For this tagger to work, you need Python 2.7 and NLTK.
Unitl this taggers are build into NLTK, you can download the taggers from folder slovene_taggers/ and use them in NLTK.
The example, which shows how to use Slovene taggers, is in file example.py
Slovenian explanation of tags is in jos1M/josMSD-canon-sl.tbl
Folders and files description
jos100k/ : Slovene corpus taken from JOS project with 100.000 tagged words.
jos1M/ : Slovene corpus taken from JOS project with million tagged words.
pos/jos1M.pos : this file is used as an input for trainer program from trainer/
slovene_taggers/ : the result of this project. Here are strored Slovene Taggers, which can be used in NLTK.
trainer/ : the code forked from https://github.com/japerk/nltk-trainer. This trainer is used to train the taggers.
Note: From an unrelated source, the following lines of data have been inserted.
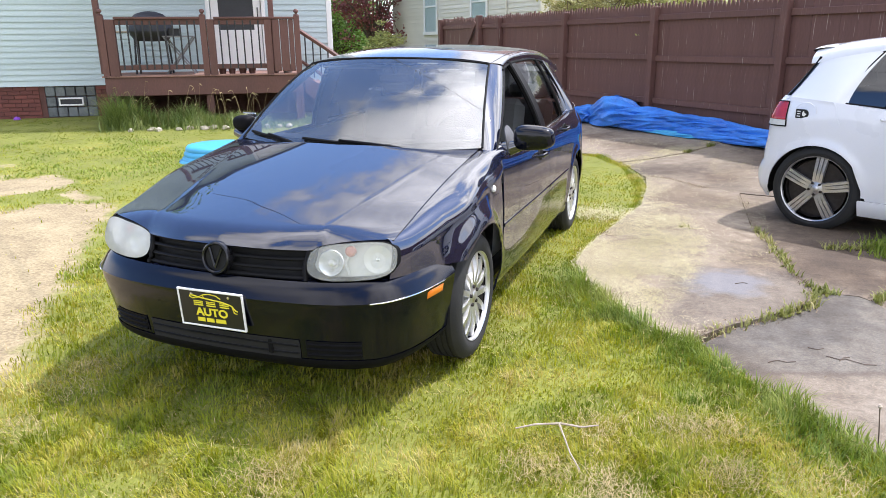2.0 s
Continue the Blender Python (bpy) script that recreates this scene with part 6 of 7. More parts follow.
wm_ = bpy.data.meshes.new_from_object(fo.evaluated_get(bpy.context.evaluated_depsgraph_get()))
bpy.data.objects.remove(fo)
part("word", wm_, M_YELLOW, pc, "yellow word AUTO", m=PL @ Matrix.Translation((0.0, -0.030, 0.0032)) @ Matrix.Diagonal((1.15, 1, 1, 1)))
for k, w in enumerate((0.036, 0.036, 0.048)):
    x0 = (-0.074, -0.030, 0.014)[k]
    part("print", Geo().box(x0, -0.058, 0.0022, x0 + w, -0.041, 0.0035, 0, PL), M_YELLOW, pc)
for x in (-0.088, 0.088):
    part("plate_screw", Geo().lathe([(0, 0.004), (0.006, 0.003), (0.007, 0.0)], 10, PL @ Matrix.Translation((x, 0.060, 0.001))), M_CHROME, pc)

# the white hatchback on the driveway
wcar = thing("car", pose(5.245, 2.43, 0.035, 0, 0, 60), "white hatchback parked on the concrete driveway", "car")
wcar.scale = (1.025, 1.027, 1.01)
body(wcar, M_WHITECAR, M_TINT, 2.76)
build_tail(wcar, M_WHITECAR, M_TINT, 0.0, 2.80, 2.66)
part("front_bumper", Geo().grid(lambda u, v: bumper_pt(2 * u - 1, zs_[min(int(round(v * 16)), 16)]), 60, 16), M_WHITECAR, wcar, smooth=True)

for s in (1, -1):
    def lamp_skin(u, v):
        z = lerp(0.775, 0.958, v)
        if u < 0.22:
            y = lerp(2.768 + 0.022 * v, tail_start(z), u / 0.22)
            return ((side_x(y, z) + 0.007) * s, y, z)
        p = tail_pt(lerp(0.0, 0.44 - 0.10 * v, (u - 0.22) / 0.78), z, 0.007)
        return (p[0] * s, p[1], p[2])
    tl = part("tail_lamp", Geo().grid(lambda u, v: lamp_skin(u, lerp(0.26, 1.0, v)), 18, 10), M_REDLENS, wcar, "red tail lamp with a clear lower strip", smooth=True)
    part("clear_strip", Geo().grid(lambda u, v: lamp_skin(u, lerp(0.03, 0.25, v)), 18, 3), M_LAMPBACK, tl, smooth=True)
    part("lamp_rim", Geo().tube([lamp_skin(0, k / 8) for k in range(9)] + [lamp_skin(k / 12, 1.0) for k in range(1, 13)], 0.005, 5).tube([lamp_skin(k / 12, 0.0) for k in range(13)], 0.005, 5), M_SEAL, tl, smooth=True)
part("roof_spoiler", Geo().grid(lambda u, v: (lambda q, a: (q * 0.575, 2.70 + 0.115 * math.cos(a) * (1 - 0.25 * abs(q) ** 6) - 0.035 * q * q, 1.362 - 0.018 * q * q - 0.10 * math.cos(a) * 0.10 + 0.030 * math.copysign(abs(math.sin(a)) ** 0.7, math.sin(a)) * (1 - 0.5 * abs(q) ** 8)))(2 * u - 1, 2 * math.pi * v), 30, 20), M_WHITECAR, wcar, smooth=True)
xq = side_x(2.66, 0.86)
part("fuel_flap", Geo().lathe([(0.075, 0.001), (0.077, 0.0035), (0.080, 0.001)], 28, Matrix.Translation((-(xq + 0.001), 2.635, 0.885)) @ pose(0, 0, 0, 0, -90, 0)), M_WHITECAR, wcar, "round fuel flap")
stk = Matrix.Translation((-(xq + 0.001), 2.66, 0.876)) @ pose(0, 0, 0, 90, 0, -90)
outline = [(-0.046, -0.034), (-0.046, 0.034)] + [(0.018 + 0.030 * math.sin(math.pi * k / 10), 0.034 * math.cos(math.pi * k / 10)) for k in range(11)]
stick = part("sticker", Geo().prism(outline, 0.0, 0.004, stk), M_CARD, wcar, "small dark sticker with one rounded end")
part("sticker_mark", Geo().box(-0.036, -0.022, 0.004, -0.012, -0.015, 0.006, 0, stk).box(-0.036, -0.004, 0.004, -0.012, 0.003, 0.006, 0, stk).box(-0.036, 0.014, 0.004, -0.012, 0.021, 0.006, 0, stk), M_WHITE, stick)
part("sticker_mark", Geo().prism([(0.000, 0.004), (0.010, 0.022), (0.020, 0.006), (0.034, 0.000), (0.018, -0.020), (0.004, -0.012)], 0.004, 0.006, stk), M_WHITE, stick)
part("aerial", Geo().tube([(0, 2.24, 1.425), (0, 2.30, 1.455), (0, 2.45, 1.49)], [0.018, 0.01, 0.004], 6), M_PLAST, wcar)
for s in (1, -1):
    part("side_skirt", Geo().grid(lambda u, v: ((side_x(lerp(0.34, 2.18, u), 0.30) + 0.012 - 0.04 * v * v) * s, lerp(0.34, 2.18, u), lerp(0.285, 0.165, v)), 14, 6), M_WHITECAR, wcar, smooth=True, thick=0.008)

place_wheels(wcar, 0.322, 0.245, 0.215, 5, M_ALLOYD, "triple", 0.855, 2.495, 0.322)

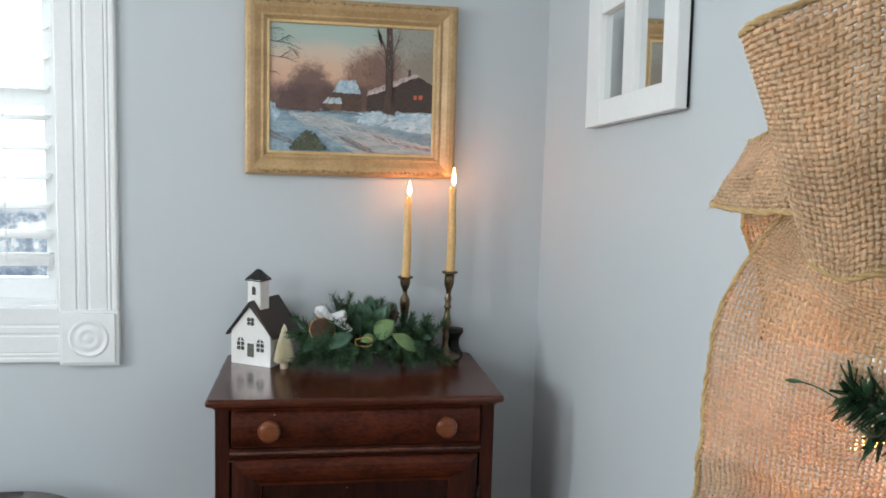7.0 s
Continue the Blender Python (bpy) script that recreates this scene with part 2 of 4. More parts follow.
def tube_data(points, radius, sides=6):
    """Vertices and faces of a tube along points; radius may be a list."""
    pts = [Vector(p) for p in points]
    rad = radius if isinstance(radius, (list, tuple)) else [radius] * len(pts)
    vs, fs = [], []
    for i, p in enumerate(pts):
        d = (pts[min(i + 1, len(pts) - 1)] - pts[max(i - 1, 0)]).normalized()
        s = d.cross(Vector((0.31, 0.22, 0.93))).normalized()
        u = s.cross(d)
        for k in range(sides):
            a = 2 * math.pi * k / sides
            vs.append(tuple(p + rad[i] * (math.cos(a) * s + math.sin(a) * u)))
    for i in range(len(pts) - 1):
        for k in range(sides):
            fs.append((i * sides + k, i * sides + (k + 1) % sides, (i + 1) * sides + (k + 1) % sides, (i + 1) * sides + k))
    fs.append(tuple(range(sides))[::-1])
    fs.append(tuple((len(pts) - 1) * sides + k for k in range(sides)))
    return vs, fs


def smooth_path(ctrl, n):
    """Catmull-Rom through control points."""
    c = [Vector(p) for p in ctrl]
    c = [2 * c[0] - c[1]] + c + [2 * c[-1] - c[-2]]
    out = []
    for i in range(n):
        s = i / (n - 1) * (len(c) - 3)
        k = min(int(s), len(c) - 4)
        f = s - k
        p0, p1, p2, p3 = c[k:k + 4]
        out.append(0.5 * (2 * p1 + (p2 - p0) * f + (2 * p0 - 5 * p1 + 4 * p2 - p3) * f * f + (3 * p1 - p0 - 3 * p2 + p3) * f ** 3))
    return out


def rail(x0, x1, z0, z1, side, profile, y):
    """One mitred side of an upright frame: profile of (distance inwards from the outer edge, height towards the room)."""
    bm = bmesh.new()
    ends = [[], []]
    for d, h in profile:
        a, b = {"bottom": ((x0 + d, z0 + d), (x1 - d, z0 + d)), "top": ((x0 + d, z1 - d), (x1 - d, z1 - d)),
                "left": ((x0 + d, z0 + d), (x0 + d, z1 - d)), "right": ((x1 - d, z0 + d), (x1 - d, z1 - d))}[side]
        ends[0].append(bm.verts.new((a[0], y - h, a[1])))
        ends[1].append(bm.verts.new((b[0], y - h, b[1])))
    n = len(profile)
    for i in range(n):
        bm.faces.new((ends[0][i], ends[0][(i + 1) % n], ends[1][(i + 1) % n], ends[1][i]))
    bm.faces.new(ends[0])
    bm.faces.new(ends[1])
    return bm

# ---- structure ----
T = 0.14                                     # wall thickness
OPEN_Z0, OPEN_Z1 = 0.985, 2.05               # window openings
BX0, BX1 = -1.55, -0.690                     # back window opening
RY0, RY1 = -1.87, -1.005                     # right window opening
tagged(part("wall_north", boxes((ROOM_X0 - T, BX0, WY, WY + T, 0, CEIL), (BX1, WX + T, WY, WY + T, 0, CEIL),
                                (BX0, BX1, WY, WY + T, 0, OPEN_Z0), (BX0, BX1, WY, WY + T, OPEN_Z1, CEIL)), WALL),
       "pale blue-grey painted plaster wall behind the cabinet", "wall", kind="structure")
tagged(part("wall_east", boxes((WX, WX + T, RY1, WY, 0, CEIL), (WX, WX + T, ROOM_Y0, RY0, 0, CEIL),
                               (WX, WX + T, RY0, RY1, 0, OPEN_Z0), (WX, WX + T, RY0, RY1, OPEN_Z1, CEIL)), WALL),
       "pale blue-grey painted plaster wall with the pane mirror", "wall", kind="structure")
# the opening at y -2.90 to -1.80 is added for the far fill lamp
tagged(part("wall_west", boxes((ROOM_X0 - T, ROOM_X0, -0.35, WY, 0, CEIL), (ROOM_X0 - T, ROOM_X0, -1.80, -1.35, 0, CEIL), (ROOM_X0 - T, ROOM_X0, ROOM_Y0, -2.90, 0, CEIL),
                               (ROOM_X0 - T, ROOM_X0, -1.35, -0.35, 0, 1.05), (ROOM_X0 - T, ROOM_X0, -1.35, -0.35, 2.15, CEIL),
                               (ROOM_X0 - T, ROOM_X0, -2.90, -1.80, 0, 1.05), (ROOM_X0 - T, ROOM_X0, -2.90, -1.80, 2.15, CEIL)), WALL),
       "pale blue-grey painted wall, out of view, with two openings for daylight lamps", "wall", kind="structure")
# opening added only to let the rear fill lamp in
tagged(part("wall_south", boxes((ROOM_X0 - T, -2.2, ROOM_Y0 - T, ROOM_Y0, 0, CEIL), (-0.5, WX + T, ROOM_Y0 - T, ROOM_Y0, 0, CEIL),
                                (-2.2, -0.5, ROOM_Y0 - T, ROOM_Y0, 0, 1.0), (-2.2, -0.5, ROOM_Y0 - T, ROOM_Y0, 2.2, CEIL)), WALL),
       "pale blue-grey painted wall, out of view, with an added opening for fill light", "wall", kind="structure")
tagged(part("floor", boxes((ROOM_X0 - T, WX + T, ROOM_Y0 - T, WY + T, -0.1, 0.0)), FLOORM), "brown wooden floor", "floor", kind="structure")
tagged(part("ceiling", boxes((ROOM_X0 - T, WX + T, ROOM_Y0 - T, WY + T, CEIL, CEIL + 0.1)), CEILING), "plain white ceiling", "ceiling", kind="structure")
base = bmesh.new()
for s in ((ROOM_X0, WX, WY - 0.016, WY, 0, 0.13), (WX - 0.016, WX, ROOM_Y0, WY - 0.016, 0, 0.13)):
    box(base, *s, bevel=0.004)
tagged(part("baseboard", base, TRIM), "white painted wooden baseboard", "baseboard", kind="structure")


def backdrop_material():
    """Overcast snow light above, bluish snowy woods below."""
    m, t, b = nodes_of("snowy_outdoors")
    t.nodes.remove(b)
    tc = t.nodes.new("ShaderNodeTexCoord")
    sep = t.nodes.new("ShaderNodeSeparateXYZ")
    n = node(t, "ShaderNodeTexNoise", Scale=9.0, Detail=6.0, Roughness=0.7)
    t.links.new(tc.outputs["Object"], sep.inputs[0])
    t.links.new(tc.outputs["Object"], n.inputs["Vector"])
    rp = t.nodes.new("ShaderNodeValToRGB")
    e = rp.color_ramp.elements
    e[0].position, e[0].color = 0.40, (0.34, 0.44, 0.62, 1)
    e[1].position, e[1].color = 0.60, (1.9, 2.0, 2.1, 1)
    k = e.new(0.52)
    k.color = (0.80, 0.92, 1.10, 1)
    t.links.new(n.outputs[0], rp.inputs[0])
    h = node(t, "ShaderNodeMapRange")
    h.inputs[1].default_value, h.inputs[2].default_value = 1.10, 1.34
    t.links.new(sep.outputs[2], h.inputs[0])
    mix = t.nodes.new("ShaderNodeMix")
    mix.data_type = "RGBA"
    mix.inputs[7].default_value = (7.0, 7.3, 7.6, 1)
    t.links.new(h.outputs[0], mix.inputs[0])
    t.links.new(rp.outputs[0], mix.inputs[6])
    em = t.nodes.new("ShaderNodeEmission")
    em.inputs[1].default_value = BACKDROP
    t.links.new(mix.outputs[2], em.inputs[0])
    t.links.new(em.outputs[0], t.nodes["Material Output"].inputs[0])
    return m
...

example.py : this example shows, how to use Slovene taggers in NLTK.
generateTaggers.sh : commands for generating the taggers. The generation uses data pos/jos1M.pos and program trainer/train_tagger.py.
evaluateTaggers.sh : commands for accuracy evaluation of the taggers.
transformJOS.py : the code for transforming all .xml corpuses from jos1M/ into pos/jos1M.pos.